**Given data**.
+---+
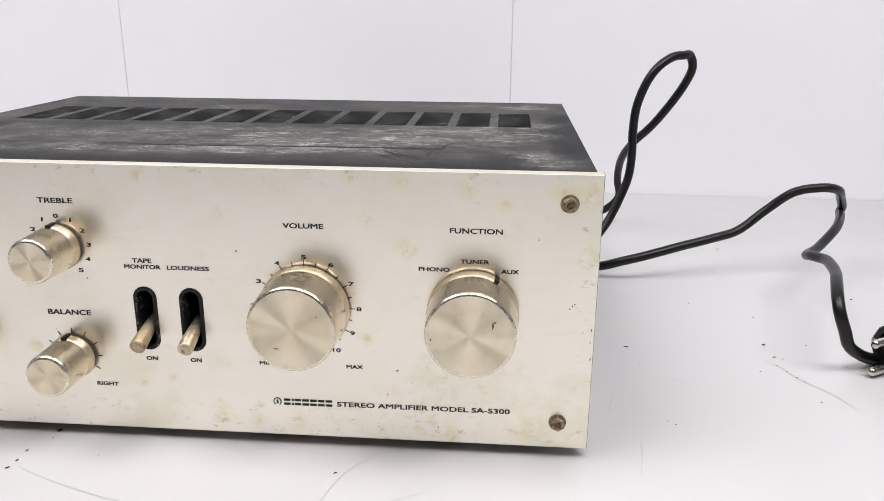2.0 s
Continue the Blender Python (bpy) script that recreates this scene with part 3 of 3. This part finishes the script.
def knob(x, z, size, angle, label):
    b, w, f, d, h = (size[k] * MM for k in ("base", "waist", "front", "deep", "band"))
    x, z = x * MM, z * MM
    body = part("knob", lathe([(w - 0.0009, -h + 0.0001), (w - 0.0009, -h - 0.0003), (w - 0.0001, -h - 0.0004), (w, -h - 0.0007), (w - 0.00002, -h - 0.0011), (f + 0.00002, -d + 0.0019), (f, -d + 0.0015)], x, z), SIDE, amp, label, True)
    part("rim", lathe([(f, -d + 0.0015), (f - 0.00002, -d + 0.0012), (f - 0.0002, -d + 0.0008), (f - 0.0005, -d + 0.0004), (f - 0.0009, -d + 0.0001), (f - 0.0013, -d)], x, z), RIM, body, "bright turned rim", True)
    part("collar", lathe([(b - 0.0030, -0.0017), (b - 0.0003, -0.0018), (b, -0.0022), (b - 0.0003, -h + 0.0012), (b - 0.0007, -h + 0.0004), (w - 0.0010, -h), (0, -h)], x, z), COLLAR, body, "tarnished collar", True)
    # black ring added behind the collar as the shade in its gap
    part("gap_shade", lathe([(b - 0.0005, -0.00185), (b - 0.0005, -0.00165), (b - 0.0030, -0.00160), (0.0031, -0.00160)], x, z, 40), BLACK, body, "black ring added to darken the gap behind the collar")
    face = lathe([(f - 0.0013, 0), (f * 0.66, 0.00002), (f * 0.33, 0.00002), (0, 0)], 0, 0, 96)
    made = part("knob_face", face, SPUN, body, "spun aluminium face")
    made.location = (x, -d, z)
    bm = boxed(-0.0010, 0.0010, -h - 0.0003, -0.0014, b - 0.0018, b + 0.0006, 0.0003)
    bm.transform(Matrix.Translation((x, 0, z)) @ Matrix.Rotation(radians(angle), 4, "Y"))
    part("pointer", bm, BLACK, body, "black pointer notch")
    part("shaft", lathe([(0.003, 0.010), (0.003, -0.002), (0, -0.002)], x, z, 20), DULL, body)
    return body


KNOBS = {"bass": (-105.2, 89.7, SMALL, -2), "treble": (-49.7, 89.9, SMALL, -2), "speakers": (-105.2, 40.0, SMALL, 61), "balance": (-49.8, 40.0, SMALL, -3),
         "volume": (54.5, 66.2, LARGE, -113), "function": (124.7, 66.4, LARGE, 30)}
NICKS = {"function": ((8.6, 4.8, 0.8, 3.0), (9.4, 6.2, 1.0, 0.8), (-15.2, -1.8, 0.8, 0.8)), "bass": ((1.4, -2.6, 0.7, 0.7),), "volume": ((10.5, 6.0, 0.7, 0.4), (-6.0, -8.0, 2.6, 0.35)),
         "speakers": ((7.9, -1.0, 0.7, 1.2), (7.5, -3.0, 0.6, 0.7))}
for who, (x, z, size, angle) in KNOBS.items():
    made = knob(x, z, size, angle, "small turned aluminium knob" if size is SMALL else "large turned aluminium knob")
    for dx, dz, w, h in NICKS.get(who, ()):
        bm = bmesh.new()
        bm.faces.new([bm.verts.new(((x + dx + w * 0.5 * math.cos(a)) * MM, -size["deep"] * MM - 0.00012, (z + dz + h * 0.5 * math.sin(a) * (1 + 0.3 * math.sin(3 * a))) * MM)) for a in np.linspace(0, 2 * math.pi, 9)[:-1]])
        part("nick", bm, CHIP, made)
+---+
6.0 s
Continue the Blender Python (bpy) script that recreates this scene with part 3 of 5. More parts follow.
+---+
**Exercise details**.
Where a line above contains the string "Continue", copy that line.

**Output for this exercise**.
Continue the Blender Python (bpy) script that recreates this scene with part 3 of 3. This part finishes the script.
Continue the Blender Python (bpy) script that recreates this scene with part 3 of 5. More parts follow.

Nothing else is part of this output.